Besides enjoying a delightful meal at Lau Pa Sat, do take in the sights and sounds of Hawker! Hawker! to gain a deeper understanding of the issues around food in public spaces, as well as the rituals, histories, and relationships we have in our multifaceted hawker culture.


Find out more about the programmes and guided tours for Hawker! Hawker! here.


 

What I covered in my media preview is but a mere speck of the wondrous sights SAW 2022 has to offer. There is still a myriad of physical and digital exhibits at Gillman Barracks, Bras Basah, and Marina Bay that are sure to entice your senses!


Dabbling into a bit of a personal reflection, "Art Takes Over" is more than just the physical occupation of our public spaces, but an occupation of our thoughts and feelings as well.

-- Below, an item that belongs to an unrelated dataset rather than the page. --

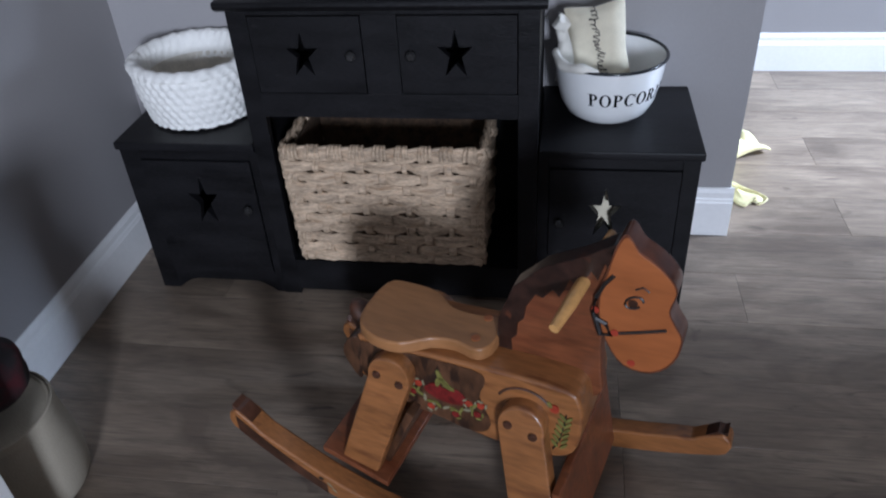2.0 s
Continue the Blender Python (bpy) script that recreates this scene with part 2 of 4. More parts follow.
def boxes(*spans, r=0.0, seg=2):
    """One bmesh of boxes (x0, x1, y0, y1, z0, z1)."""
    bm = bmesh.new()
    for x0, x1, y0, y1, z0, z1 in spans:
        m = Matrix.LocRotScale(((x0 + x1) / 2, (y0 + y1) / 2, (z0 + z1) / 2), None, (abs(x1 - x0), abs(y1 - y0), abs(z1 - z0)))
        bmesh.ops.create_cube(bm, size=1, matrix=m)
    return bevelled(bm, r, seg)


def prism(outline, depth0, depth1, place=None, r=0.0, seg=2, bm=None):
    """A board cut to an outline in the x-z plane, from y = depth0 to y = depth1."""
    own = bmesh.new()
    vs = [own.verts.new((x, depth0, z)) for x, z in outline]
    f = own.faces.new(vs)
    ext = bmesh.ops.extrude_face_region(own, geom=[f])
    bmesh.ops.translate(own, vec=(0, depth1 - depth0, 0), verts=[v for v in ext["geom"] if isinstance(v, bmesh.types.BMVert)])
    bmesh.ops.recalc_face_normals(own, faces=own.faces)
    bevelled(own, r, seg, 20)
    if place is not None:
        own.transform(place)
    return own if bm is None else join(bm, own)


def join(bm, other):
    me = bpy.data.meshes.new("joined")
    other.to_mesh(me)
    other.free()
    bm.from_mesh(me)
    bpy.data.meshes.remove(me)
    return bm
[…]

SAW's goal, especially with its 10th iteration, was not just to make the exhibits grander, but to make art more accessible to people from all walks of life.


As I fondly recollected on my journey, I realised that despite being strangers, art enabled me to form a connection with my fellow tour attendees, curators, and artists, as we can live vicariously through the wonderful pieces that depict our shared Singaporean experience. I realised that art lives among us, hidden within our everyday sights.


Therefore, if you have some time, do visit SAW exhibits and hear the stories of these artists. I'm sure you will find that it adds to your story too!


 

Singapore Art Week 2022 is a joint initiative by the National Arts Council (NAC) and the Singapore Tourism Board (STB).


SAW 2022 will run from 14 January to 23 January 2022, with over 130 events with art across the island and online, featuring new works, transnational collaborations, and virtual art experiences. Audiences all over the world can access and discover the exciting art in Singapore’s arts and cultural institutions and beyond, or engage in enriching discussions, talks, public art walks and tours.